Le sous-titrage constitue une forme de traduction complexe, impliquant, le transfert du langage oral en un langage écrit. De plus, c’est aussi quelquefois une forme de traduction intersémiotique.

Il y a deux sortes de sous-titrage: l’un est utilisé à titre d’aide physique (pour les mal-entendants) et l’autre utilisée à titre d’aide linguistique (pour ceux qui ne sont pas familiers avec le langage parlé dans le texte audiovisuel). Quelquefois, une telle distinction est considérée similaire à la distinction faite entre le sous-titrage intralingual et l’interlingual, mais les deux phénomènes ne sont pas toujours coincidants.

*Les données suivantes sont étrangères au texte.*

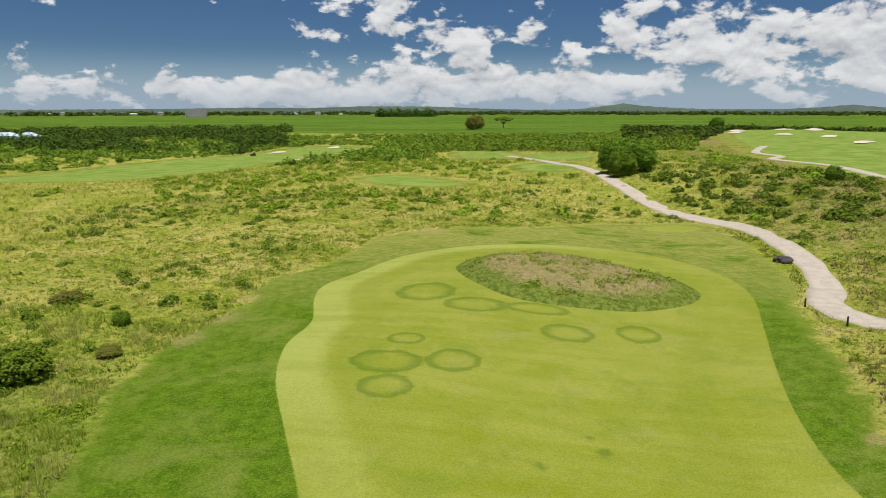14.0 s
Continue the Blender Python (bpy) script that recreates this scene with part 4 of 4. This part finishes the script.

Les sous-titres en tant qu’aide à la traduction intralinguale deviennent de plus en plus répandus. Pour ceux qui ont quelques rudiments du langage parlé dans le texte audiovisuel, mais pas suffisamment pour décoder facilement le même texte dans la version parlée, le texte écrit aide à faire la connection entre la prononciation et la forme graphique, et aussi à comprendre comment le son doit être divisé mentalement en mots individuels.

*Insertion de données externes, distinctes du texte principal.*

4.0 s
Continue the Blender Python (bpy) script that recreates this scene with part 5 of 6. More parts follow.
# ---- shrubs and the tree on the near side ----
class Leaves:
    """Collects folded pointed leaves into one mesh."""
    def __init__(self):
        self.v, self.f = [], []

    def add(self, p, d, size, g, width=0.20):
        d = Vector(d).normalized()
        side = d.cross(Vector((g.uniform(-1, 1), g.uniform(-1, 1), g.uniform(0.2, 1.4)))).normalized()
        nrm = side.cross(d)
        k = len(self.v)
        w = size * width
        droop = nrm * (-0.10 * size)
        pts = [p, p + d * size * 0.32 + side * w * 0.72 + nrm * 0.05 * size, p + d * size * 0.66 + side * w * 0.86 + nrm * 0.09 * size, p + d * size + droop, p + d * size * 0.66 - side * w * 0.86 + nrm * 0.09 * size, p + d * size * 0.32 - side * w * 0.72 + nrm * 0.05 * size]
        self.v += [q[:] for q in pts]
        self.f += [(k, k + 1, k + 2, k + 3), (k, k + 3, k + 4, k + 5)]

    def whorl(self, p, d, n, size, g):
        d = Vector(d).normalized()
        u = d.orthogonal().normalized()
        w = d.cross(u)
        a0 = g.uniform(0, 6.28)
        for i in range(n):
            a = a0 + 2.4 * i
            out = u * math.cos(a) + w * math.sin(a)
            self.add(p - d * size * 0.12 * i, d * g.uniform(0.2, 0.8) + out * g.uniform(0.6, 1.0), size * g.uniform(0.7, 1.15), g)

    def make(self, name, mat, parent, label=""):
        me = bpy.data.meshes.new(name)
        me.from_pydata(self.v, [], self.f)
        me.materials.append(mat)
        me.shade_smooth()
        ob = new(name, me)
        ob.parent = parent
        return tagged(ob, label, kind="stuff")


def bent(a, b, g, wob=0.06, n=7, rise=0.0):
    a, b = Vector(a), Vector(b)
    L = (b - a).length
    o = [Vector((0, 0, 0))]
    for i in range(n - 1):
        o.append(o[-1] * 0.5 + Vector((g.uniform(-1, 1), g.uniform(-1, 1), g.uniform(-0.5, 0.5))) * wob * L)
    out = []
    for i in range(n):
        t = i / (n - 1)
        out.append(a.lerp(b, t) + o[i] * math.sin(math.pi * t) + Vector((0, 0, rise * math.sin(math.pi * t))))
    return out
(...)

Typiquement, les novices d’un langage ont beaucoup de difficulté à établir une séparation entre les mots. La tendance est de jumeler mentalement les séparations entre les mots aux pauses de l’orateur, quelque soit le résultat effectif.

Par conséquent, nous pouvons identifier quatre types de sous-titrages:

  1. Intralingual, à titre d’aide physique
  2. intralingual, à titre d’aide linguistique
  3. interlingual, à titre d’aide linguistique
  4. interlingual, à titre d’aide physique

Il n’est pas nécessaire de répéter que les traductions intralinguale et interlinguale sont des expressions de la même sorte de processus et ont des analogies multiples. Certains chercheurs sont prudents dans leurs tentatives de comprendre si et quand le sous-titrage peut être considéré commme une forme de traduction. Pour les chercheurs qui adhèrent aux principes de la traduction totale la question est facilement répondue, puisqu’il est clair qu’il s’agit de l’une des formes de traduction envisagée par Jakobson depuis 1959.

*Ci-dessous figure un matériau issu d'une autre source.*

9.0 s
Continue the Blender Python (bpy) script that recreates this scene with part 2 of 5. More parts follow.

D’un point de vue sémiotique, la forme la plus intéressante de traduction audiovisuelle est le sous-titrage en tant qu’aide physique, puiqu’il s’agit d’une traduction mixte intrasémiotique et intersémiotique. Voyons comment:

Le discours oral est composé d’un texte – pouvant être facilement transcrit s’il n’y a pas de limite d’espace temps – et par ce qu’on appelle les "traits super-segmentaux", formés par l’intonation, l’inflexion, le ton, le timbre et en bref par toutes les caractéristiques de l’exécution vocale d’une partition (quelquefois imaginaire) écrite. Pirandello présente très bien sa pensée sur ce point:

Combien de fois a-t-on entendu un dramaturge alors qu’il écoutait les répétitons d’une de ses oeuvres, s’écrier: "Non, non, pas ce cette façon!" tout en se contortionnant comme s’il était torturé, irrité, rageur, tout en douleur en ne reconnaissant aucune ressemblance dans la réalité matérielle d’une traduction qui devait nécessairement être le travail de quelqu’un d’autre, et non pas la traduction de l’original et de l’exécution idéale qui sont siennes et uniquement siennes?2

Jouer – et plus généralement, le discours oral – émerge comme l’une de plusieurs exécutions possibles d’un même texte écrit. Les mal entendants, même lorsqu’ils peuvent voir l’expression gestuelle des acteurs, leur déportement corporel et leurs mouvements expressifs, ne peuvent pas percevoir l’exécution phonique d’un acteur d’un texte verbal de l’audiovisuel; c’est pourquoi les sous-titres doivent aussi donner en plus d’une traduction verbale du texte, une traduction intersémiotique de la partie phonique non verbale du prototexte.

En sous-titrant à des fins d’aide linguistique, les traits super-segmentaux du prototexte se rendent à destination non pas par le biais de la médiation des sous-titres, mais directement – et ceci est une différence fondamentale avec le doublage – parce que la piste sonore originale demeure intacte et accessible à l’usager.

Dans le sous-titrage comme aide physique, on retrouve une traduction (interlinguale ou intralinguale) verbale accompagnée par une traduction intersémiotique dans laquelle il y a une synthése verbale d’un message qui, autrement, serait perdu. Il existe des cas ou le sous-titre contient des expressions tels que "musique de fond", "bruits soudains" "crack", "smack de baiser", etc.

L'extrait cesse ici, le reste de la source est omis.